§ WHAT YOU ARE ASKED TO DO: Please set down exactly the lines of the listing below from the line containing "4. More parts follow." through the line containing "bmesh.ops.recalc_face_normals(bm, faces=bm.faces[:])", both lines included, leaving out all other lines.

§ ENTRIES PROVIDED:
+---+

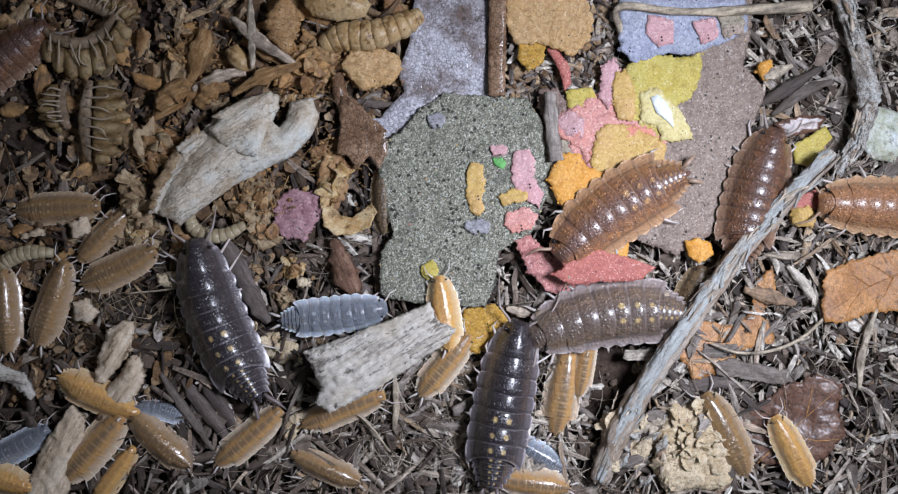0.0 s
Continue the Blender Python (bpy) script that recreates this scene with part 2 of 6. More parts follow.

+---+

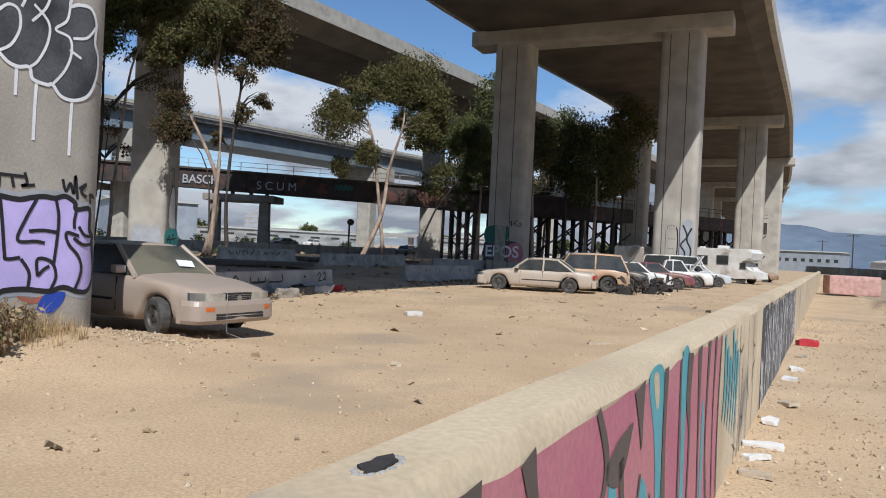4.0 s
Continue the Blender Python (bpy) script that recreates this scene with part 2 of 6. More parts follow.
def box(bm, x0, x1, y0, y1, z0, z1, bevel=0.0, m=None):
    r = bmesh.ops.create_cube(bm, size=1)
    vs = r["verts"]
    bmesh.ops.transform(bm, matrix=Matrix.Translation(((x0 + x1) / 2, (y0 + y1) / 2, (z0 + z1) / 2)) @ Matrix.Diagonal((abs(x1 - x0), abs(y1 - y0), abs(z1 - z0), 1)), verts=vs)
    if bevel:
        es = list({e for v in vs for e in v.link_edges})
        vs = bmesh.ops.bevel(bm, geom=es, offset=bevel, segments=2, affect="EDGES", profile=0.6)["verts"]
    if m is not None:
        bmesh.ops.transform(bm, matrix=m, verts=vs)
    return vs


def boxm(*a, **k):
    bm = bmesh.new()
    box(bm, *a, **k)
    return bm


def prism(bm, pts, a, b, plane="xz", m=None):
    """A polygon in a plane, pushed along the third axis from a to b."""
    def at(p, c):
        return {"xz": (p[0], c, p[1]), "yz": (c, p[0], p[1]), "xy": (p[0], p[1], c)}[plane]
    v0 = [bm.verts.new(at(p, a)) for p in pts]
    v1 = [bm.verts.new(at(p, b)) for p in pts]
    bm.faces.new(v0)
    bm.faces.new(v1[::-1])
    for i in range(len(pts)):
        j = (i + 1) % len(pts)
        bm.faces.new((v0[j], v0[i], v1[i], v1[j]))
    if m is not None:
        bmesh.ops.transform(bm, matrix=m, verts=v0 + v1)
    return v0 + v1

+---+

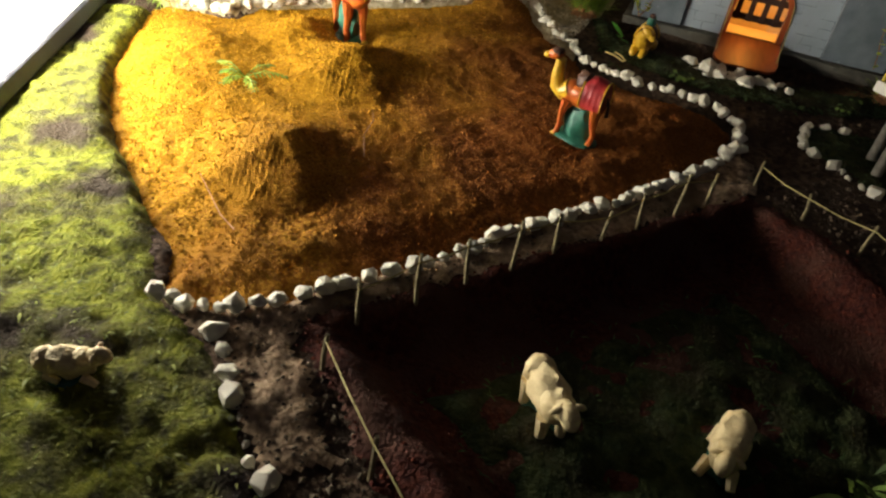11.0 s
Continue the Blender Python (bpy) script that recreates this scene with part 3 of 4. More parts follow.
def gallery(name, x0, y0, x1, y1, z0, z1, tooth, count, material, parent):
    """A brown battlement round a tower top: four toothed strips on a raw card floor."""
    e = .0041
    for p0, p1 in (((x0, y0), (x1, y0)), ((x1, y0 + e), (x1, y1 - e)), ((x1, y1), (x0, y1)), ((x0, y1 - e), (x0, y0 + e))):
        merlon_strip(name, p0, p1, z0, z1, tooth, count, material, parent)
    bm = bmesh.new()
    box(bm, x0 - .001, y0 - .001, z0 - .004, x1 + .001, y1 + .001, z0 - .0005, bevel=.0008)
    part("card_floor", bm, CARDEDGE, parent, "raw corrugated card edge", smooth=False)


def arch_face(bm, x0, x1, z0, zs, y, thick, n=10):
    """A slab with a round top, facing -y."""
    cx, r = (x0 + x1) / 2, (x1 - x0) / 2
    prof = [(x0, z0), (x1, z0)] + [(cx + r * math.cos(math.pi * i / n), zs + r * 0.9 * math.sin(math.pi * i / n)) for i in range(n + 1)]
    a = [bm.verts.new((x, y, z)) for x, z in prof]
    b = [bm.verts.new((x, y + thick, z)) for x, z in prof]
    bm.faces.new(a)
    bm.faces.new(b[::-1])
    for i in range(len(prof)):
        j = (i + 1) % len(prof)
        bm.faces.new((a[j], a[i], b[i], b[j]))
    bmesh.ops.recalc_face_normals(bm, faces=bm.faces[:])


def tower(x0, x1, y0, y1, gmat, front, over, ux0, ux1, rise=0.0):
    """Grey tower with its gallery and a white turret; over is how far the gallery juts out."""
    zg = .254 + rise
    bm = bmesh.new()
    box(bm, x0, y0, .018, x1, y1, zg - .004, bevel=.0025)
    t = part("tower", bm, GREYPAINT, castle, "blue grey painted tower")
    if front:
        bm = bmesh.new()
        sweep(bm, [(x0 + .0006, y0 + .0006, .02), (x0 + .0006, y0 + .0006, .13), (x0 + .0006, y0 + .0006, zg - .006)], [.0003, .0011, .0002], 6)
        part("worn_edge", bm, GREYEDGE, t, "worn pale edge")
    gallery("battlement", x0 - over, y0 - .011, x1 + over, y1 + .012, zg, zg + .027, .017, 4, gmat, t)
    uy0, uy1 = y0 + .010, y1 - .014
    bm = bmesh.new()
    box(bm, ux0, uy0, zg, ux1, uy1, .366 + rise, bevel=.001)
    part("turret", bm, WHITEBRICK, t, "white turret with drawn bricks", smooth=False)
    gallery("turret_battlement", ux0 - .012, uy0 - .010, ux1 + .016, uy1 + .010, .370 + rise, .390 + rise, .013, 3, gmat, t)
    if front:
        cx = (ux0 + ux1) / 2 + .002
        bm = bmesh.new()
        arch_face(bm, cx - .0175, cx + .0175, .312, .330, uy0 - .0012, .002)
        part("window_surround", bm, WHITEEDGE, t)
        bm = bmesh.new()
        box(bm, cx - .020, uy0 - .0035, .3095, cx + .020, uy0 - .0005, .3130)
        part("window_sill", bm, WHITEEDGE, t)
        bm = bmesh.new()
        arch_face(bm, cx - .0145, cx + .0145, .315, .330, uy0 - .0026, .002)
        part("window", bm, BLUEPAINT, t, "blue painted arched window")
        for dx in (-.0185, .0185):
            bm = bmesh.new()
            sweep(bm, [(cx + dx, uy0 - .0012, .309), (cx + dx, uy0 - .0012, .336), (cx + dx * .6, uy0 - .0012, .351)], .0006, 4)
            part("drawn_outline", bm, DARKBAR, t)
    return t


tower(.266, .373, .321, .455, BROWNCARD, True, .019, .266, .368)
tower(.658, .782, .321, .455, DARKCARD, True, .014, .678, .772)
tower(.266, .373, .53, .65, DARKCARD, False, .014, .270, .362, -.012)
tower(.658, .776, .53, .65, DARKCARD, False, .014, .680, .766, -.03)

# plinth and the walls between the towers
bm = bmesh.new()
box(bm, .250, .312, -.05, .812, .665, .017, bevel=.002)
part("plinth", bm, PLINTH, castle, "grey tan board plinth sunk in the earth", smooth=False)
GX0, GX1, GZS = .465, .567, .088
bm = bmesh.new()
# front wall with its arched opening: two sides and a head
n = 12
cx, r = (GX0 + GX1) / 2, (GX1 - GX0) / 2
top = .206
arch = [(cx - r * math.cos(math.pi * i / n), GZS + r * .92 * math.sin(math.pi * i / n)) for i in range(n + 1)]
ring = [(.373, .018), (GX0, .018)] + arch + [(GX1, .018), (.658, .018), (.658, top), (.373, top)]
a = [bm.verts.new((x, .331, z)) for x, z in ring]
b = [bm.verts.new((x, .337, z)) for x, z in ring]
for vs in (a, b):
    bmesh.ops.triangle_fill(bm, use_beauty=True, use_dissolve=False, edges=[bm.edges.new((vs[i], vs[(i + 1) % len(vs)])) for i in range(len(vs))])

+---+

§ WRITTEN RESPONSE:
Continue the Blender Python (bpy) script that recreates this scene with part 3 of 4. More parts follow.
def gallery(name, x0, y0, x1, y1, z0, z1, tooth, count, material, parent):
    """A brown battlement round a tower top: four toothed strips on a raw card floor."""
    e = .0041
    for p0, p1 in (((x0, y0), (x1, y0)), ((x1, y0 + e), (x1, y1 - e)), ((x1, y1), (x0, y1)), ((x0, y1 - e), (x0, y0 + e))):
        merlon_strip(name, p0, p1, z0, z1, tooth, count, material, parent)
    bm = bmesh.new()
    box(bm, x0 - .001, y0 - .001, z0 - .004, x1 + .001, y1 + .001, z0 - .0005, bevel=.0008)
    part("card_floor", bm, CARDEDGE, parent, "raw corrugated card edge", smooth=False)


def arch_face(bm, x0, x1, z0, zs, y, thick, n=10):
    """A slab with a round top, facing -y."""
    cx, r = (x0 + x1) / 2, (x1 - x0) / 2
    prof = [(x0, z0), (x1, z0)] + [(cx + r * math.cos(math.pi * i / n), zs + r * 0.9 * math.sin(math.pi * i / n)) for i in range(n + 1)]
    a = [bm.verts.new((x, y, z)) for x, z in prof]
    b = [bm.verts.new((x, y + thick, z)) for x, z in prof]
    bm.faces.new(a)
    bm.faces.new(b[::-1])
    for i in range(len(prof)):
        j = (i + 1) % len(prof)
        bm.faces.new((a[j], a[i], b[i], b[j]))
    bmesh.ops.recalc_face_normals(bm, faces=bm.faces[:])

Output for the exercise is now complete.